### RECORDED INFORMATION

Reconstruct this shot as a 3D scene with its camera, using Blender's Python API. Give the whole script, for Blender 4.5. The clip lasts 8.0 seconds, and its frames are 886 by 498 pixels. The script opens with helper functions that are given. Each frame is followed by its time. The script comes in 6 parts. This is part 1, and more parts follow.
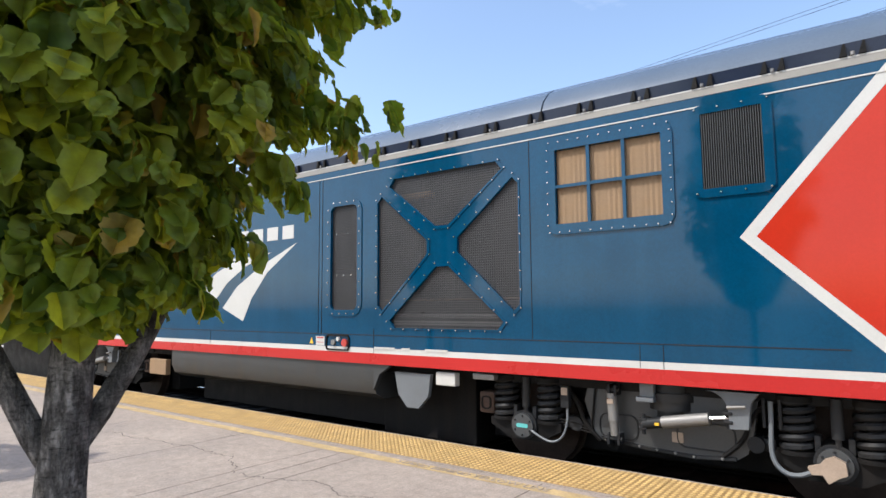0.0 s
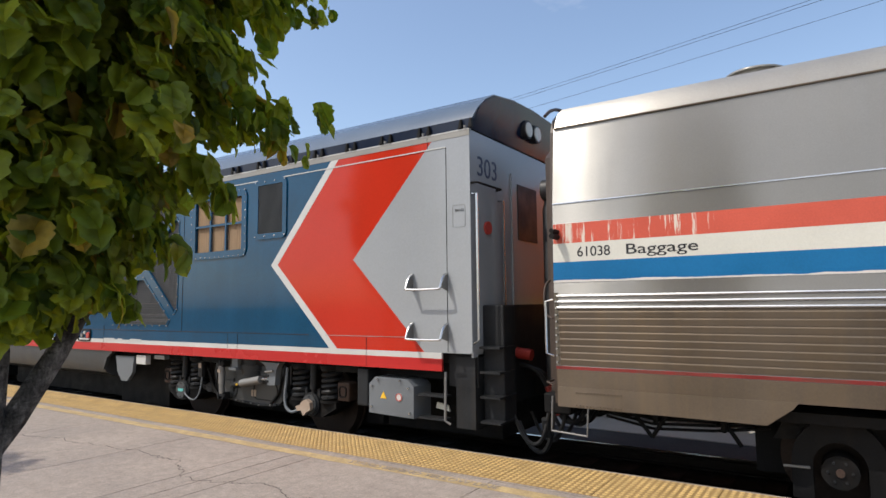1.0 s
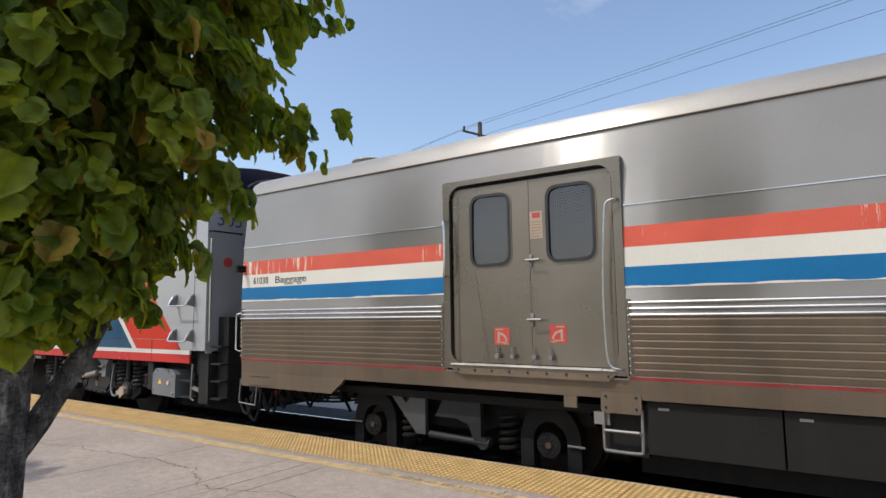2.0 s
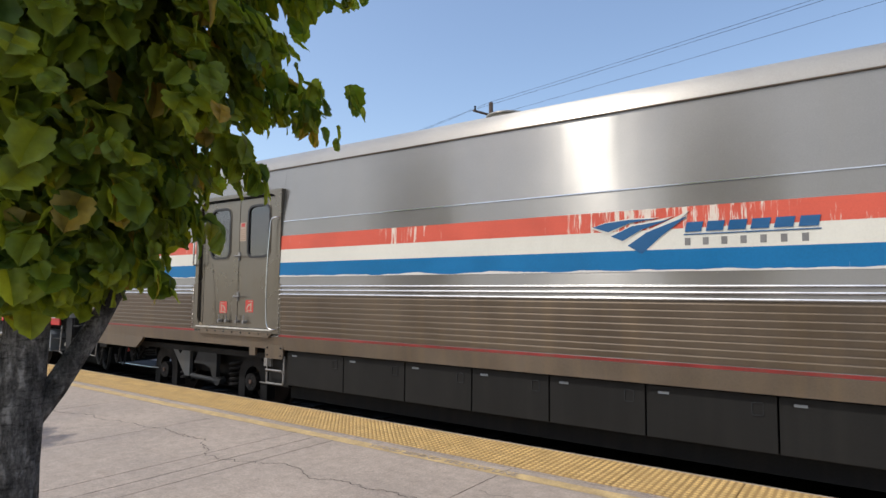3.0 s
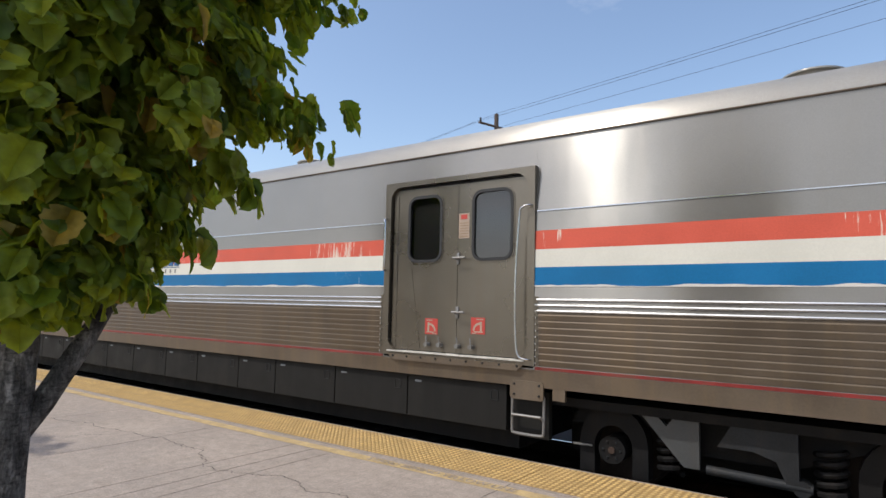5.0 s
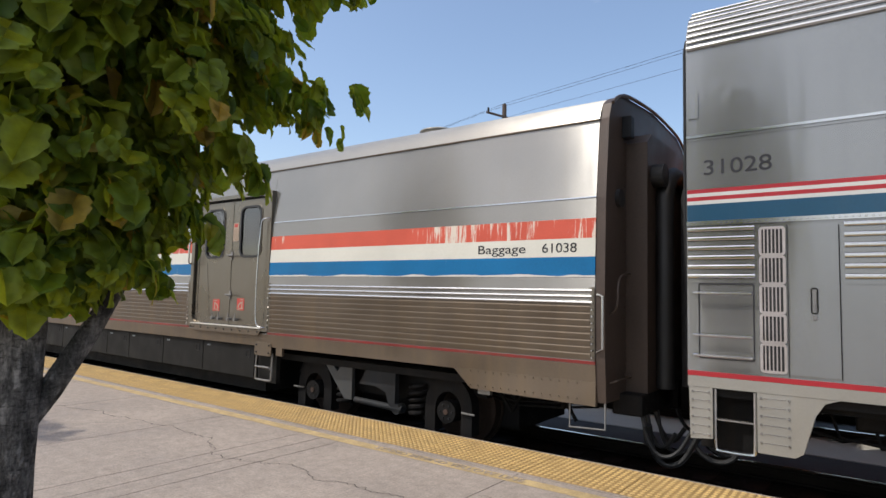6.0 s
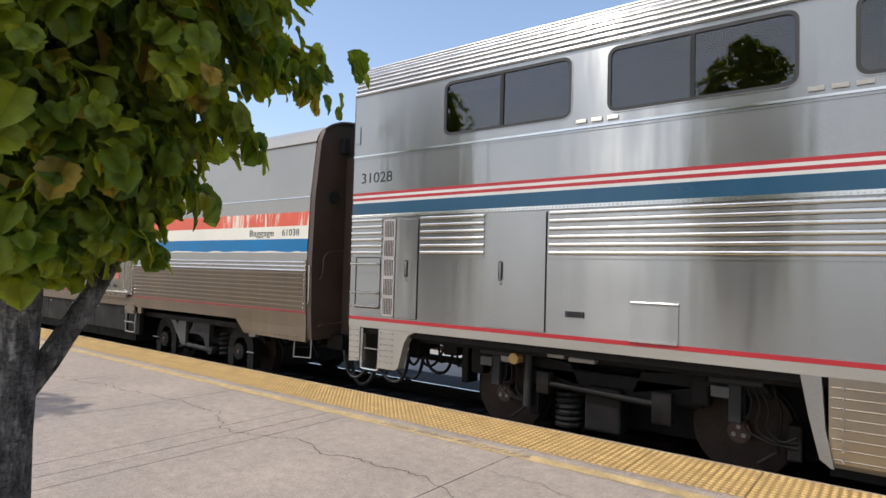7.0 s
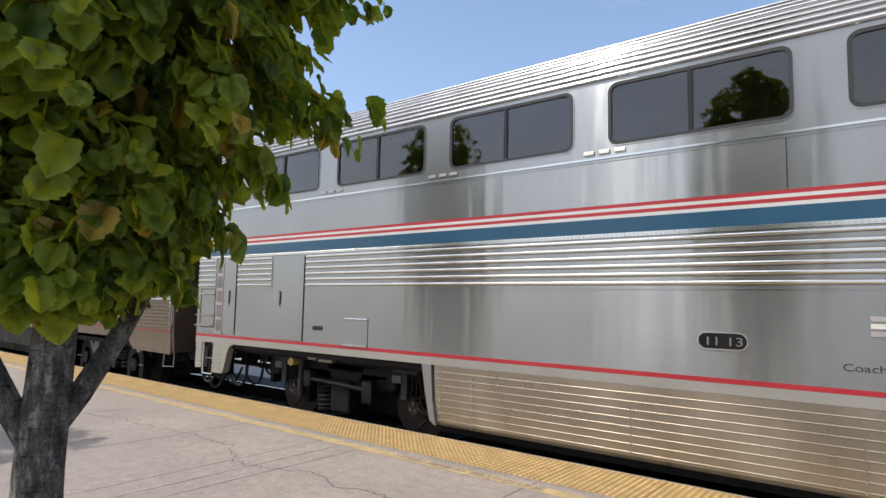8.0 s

### WORK INSTRUCTIONS
Give the data again exactly as written, with all pictures left out.

### REPLY TO THE EXERCISE
Reconstruct this shot as a 3D scene with its camera, using Blender's Python API. Give the whole script, for Blender 4.5. The clip lasts 8.0 seconds, and its frames are 886 by 498 pixels. The script opens with helper functions that are given. Each frame is followed by its time. The script comes in 6 parts. This is part 1, and more parts follow.
0.0 s
1.0 s
2.0 s
3.0 s
5.0 s
6.0 s
7.0 s
8.0 s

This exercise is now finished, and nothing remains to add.